By the number of related disciplines, you may appreciate that this is a multidisciplinary problem of significant interest.
I will start with the bottom line and then provide brief background.
The Fundamental Problem: To Construct a 3-D Model of the 3 mm shell of the Human Cerebral Cortex so that microscopic neuroanatomic data specific to the six layers of 50 different cortical areas can be mapped onto it to show how the human cortex develops during the first six years of life.

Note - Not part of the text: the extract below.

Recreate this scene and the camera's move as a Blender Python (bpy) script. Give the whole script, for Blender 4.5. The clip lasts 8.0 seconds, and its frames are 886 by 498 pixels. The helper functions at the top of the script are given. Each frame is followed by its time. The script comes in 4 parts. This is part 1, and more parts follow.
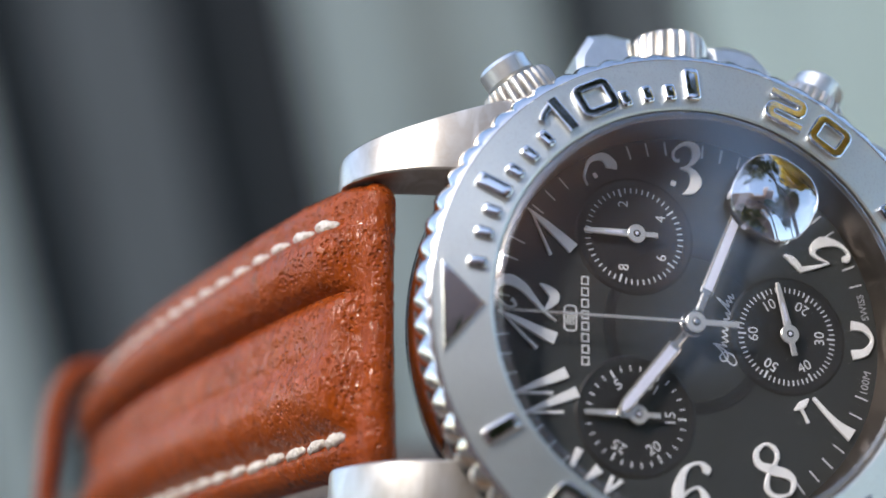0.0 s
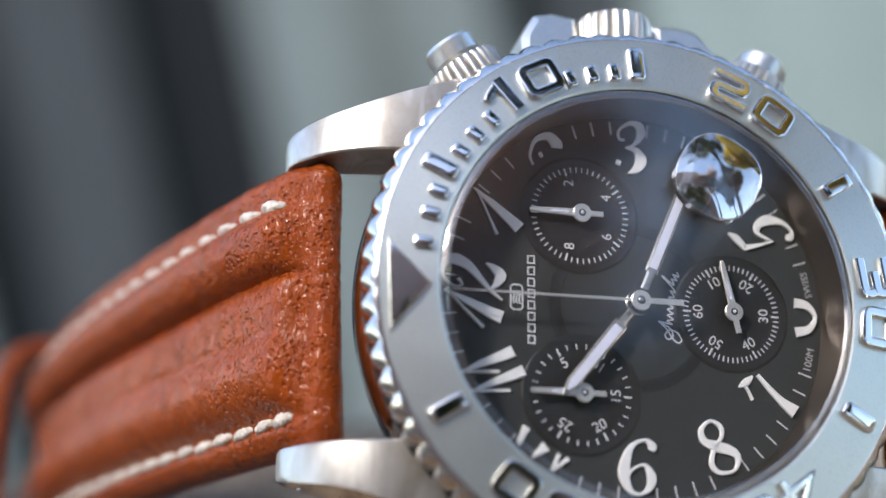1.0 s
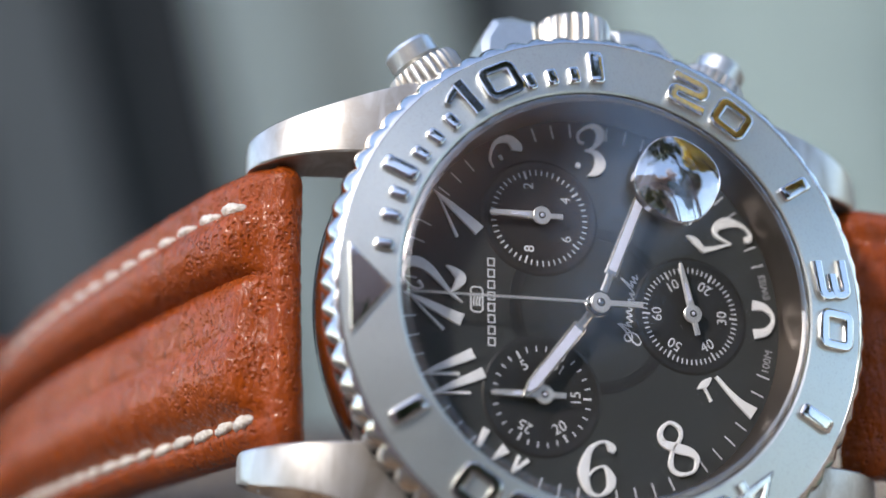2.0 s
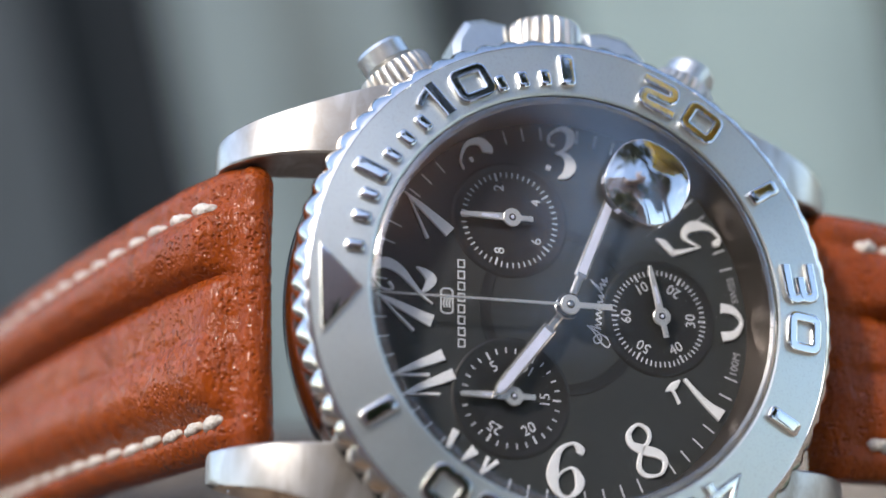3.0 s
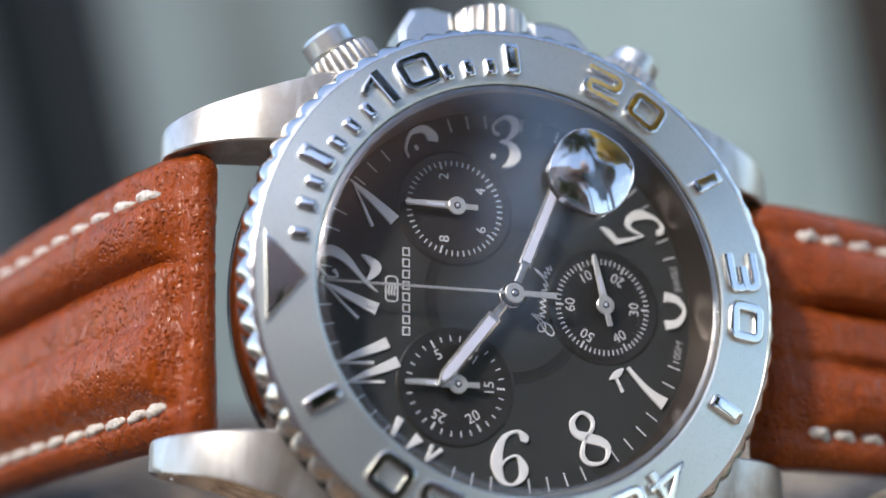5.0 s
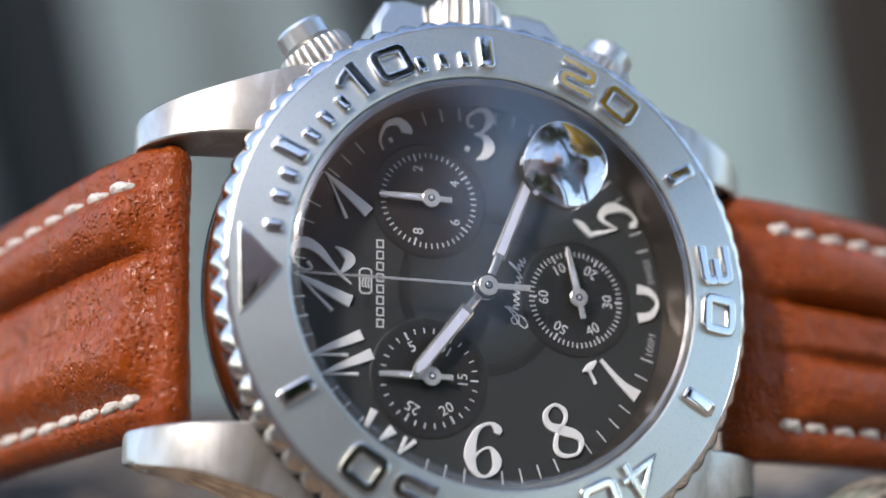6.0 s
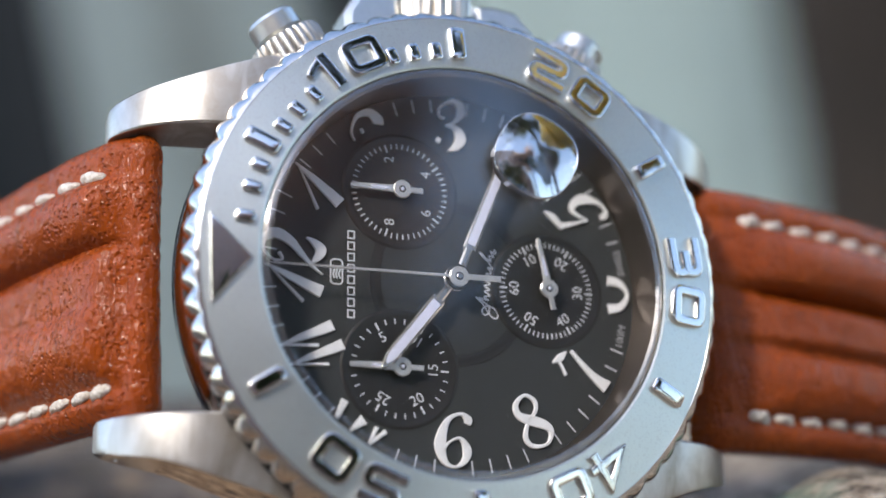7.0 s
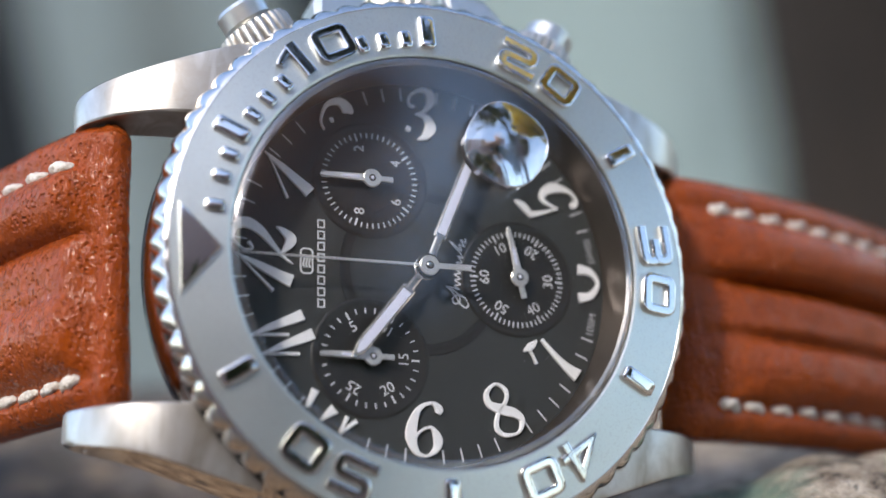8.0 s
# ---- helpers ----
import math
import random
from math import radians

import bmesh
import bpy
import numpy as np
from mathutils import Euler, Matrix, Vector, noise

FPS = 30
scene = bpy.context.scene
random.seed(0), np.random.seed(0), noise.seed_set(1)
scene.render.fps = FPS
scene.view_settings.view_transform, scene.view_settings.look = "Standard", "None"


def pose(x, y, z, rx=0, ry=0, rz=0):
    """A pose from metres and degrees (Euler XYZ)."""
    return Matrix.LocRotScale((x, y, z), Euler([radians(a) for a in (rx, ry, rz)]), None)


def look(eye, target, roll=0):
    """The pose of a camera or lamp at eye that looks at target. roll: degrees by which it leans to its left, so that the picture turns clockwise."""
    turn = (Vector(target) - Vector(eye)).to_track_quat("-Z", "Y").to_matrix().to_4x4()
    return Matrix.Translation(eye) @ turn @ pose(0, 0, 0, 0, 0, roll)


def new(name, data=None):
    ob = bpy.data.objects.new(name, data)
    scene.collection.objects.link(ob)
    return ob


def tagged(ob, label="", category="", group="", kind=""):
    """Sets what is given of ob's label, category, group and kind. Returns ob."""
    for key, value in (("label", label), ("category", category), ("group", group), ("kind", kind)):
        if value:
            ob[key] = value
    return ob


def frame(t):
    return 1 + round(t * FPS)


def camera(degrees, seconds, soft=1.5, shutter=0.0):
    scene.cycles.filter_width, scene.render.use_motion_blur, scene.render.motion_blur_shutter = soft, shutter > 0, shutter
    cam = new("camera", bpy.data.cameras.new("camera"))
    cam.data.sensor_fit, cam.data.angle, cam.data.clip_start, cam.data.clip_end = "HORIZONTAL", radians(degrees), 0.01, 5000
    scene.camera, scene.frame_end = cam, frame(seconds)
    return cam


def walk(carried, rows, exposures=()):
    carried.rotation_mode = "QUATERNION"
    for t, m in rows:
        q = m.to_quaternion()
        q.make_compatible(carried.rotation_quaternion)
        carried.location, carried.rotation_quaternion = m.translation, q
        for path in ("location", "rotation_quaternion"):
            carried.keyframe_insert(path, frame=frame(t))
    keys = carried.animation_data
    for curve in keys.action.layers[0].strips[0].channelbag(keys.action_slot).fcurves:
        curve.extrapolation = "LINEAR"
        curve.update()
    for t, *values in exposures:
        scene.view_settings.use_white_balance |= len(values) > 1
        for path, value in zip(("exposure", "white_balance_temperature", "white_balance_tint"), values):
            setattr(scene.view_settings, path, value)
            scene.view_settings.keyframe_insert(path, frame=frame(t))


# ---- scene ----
cam = camera(25.82, 8.0, soft=1.6)
# t, x, y, z in metres, then the turn about x, y, z in degrees
ROWS = [
    (0.0, -0.00495, -0.14276, 0.04235, 85.411, 8.710, 4.154),
    (0.5, -0.00503, -0.14305, 0.04235, 84.901, 8.835, 3.311),
    (1.0, -0.00492, -0.14317, 0.04238, 84.562, 8.804, 2.533),
    (1.5, -0.00498, -0.14330, 0.04249, 84.449, 8.782, 1.821),
    (3.0, -0.00548, -0.14383, 0.04259, 84.315, 8.243, 0.257),
    (3.5, -0.00557, -0.14388, 0.04271, 84.143, 8.034, -0.304),
    (4.0, -0.00579, -0.14386, 0.04280, 83.941, 7.956, -0.842),
    (4.5, -0.00582, -0.14384, 0.04281, 83.788, 7.915, -1.188),
    (6.0, -0.00612, -0.14413, 0.04288, 83.304, 7.608, -2.386),
    (6.5, -0.00620, -0.14429, 0.04289, 83.109, 7.464, -2.849),
    (7.0, -0.00617, -0.14450, 0.04283, 82.963, 7.356, -3.243),
    (7.5, -0.00619, -0.14447, 0.04288, 82.748, 7.341, -3.709),
    (8.0, -0.00625, -0.14422, 0.04281, 82.513, 7.399, -4.181),
]
walk(cam, [(t, pose(x, y, z, a, b, c)) for t, x, y, z, a, b, c in ROWS], [(0.0, 1.42), (8.0, 1.42)])
cam.data.dof.use_dof = True
cam.data.dof.focus_distance = 0.1445
cam.data.dof.aperture_fstop = 12.0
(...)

The Background: We have the largest, quantitative database available on the microscopic, neuroanatomic features of the developing human cerebral cortex. In 1998, these data led to the overturning of the 100 year old dogma of no new neuron formation after birth, and ushered in the era of stem cell research. The data were described by the NY Times as the most important scientific finding of the last decade of the 20th century. Specifically, there are 8 age points of children who died of normal causes, at 0, 1, 3, 6, 15, 24, 48 and 72 months after birth. At each age point, for each layer of 50 cortical areas, there are measures of the numbers of neurons, their size, the numbers of inputs (large dendrites) and outputs (axons), the thickness of each cortical layer, the surface area of each cortical area. We have published that the signal-noise ratio of these data is extremely high, and that there is a common (undiscovered yet) pattern that characterizes the development of each cortical area.
The Challenge: To build a 3-D model that can take the values of these microscopic, neuroanatomic features at each age point, layer, and cortical locus, so that these changes can be visualized and analyzed with more complex mathematical methods to discover the underlying rules governing the development of the human cerebral cortex. These rules are likely to govern the structure of development of the cortex of other mammals.
An Additional Challenge: We also have camera lucida drawings of the cortical columns of each of these 50 cortical areas for each of the 8 age points. These camera lucida drawings are tracings of representative neurons in each layer of each cortical area. By quantifying these 2-D images and making some assumptions about their 3-D representation, one could incorporate these data into the above model to learn even more. Such research and development should lead to programs and algorithms of extraordinary power that will have use in many different disciplines. I can see how different disciplines would approach this problem in different ways, which is why I posted so many fields of interest.
If anyone would like to know more, or has suggestions for developing this project, I have the database, am a statistician and cognitive scientist by training and experience, and am one of the clinical authorities on Alzheimer's disease and other dementing disorders, which is essentially the reverse of development.
I would appreciate input from anyone with a creative streak and a taste for a challenging problem.
Thanks very much
Rod Shankle, MS MD FACP
PS: I have attached a PNAS article giving a nice brief summary of the data.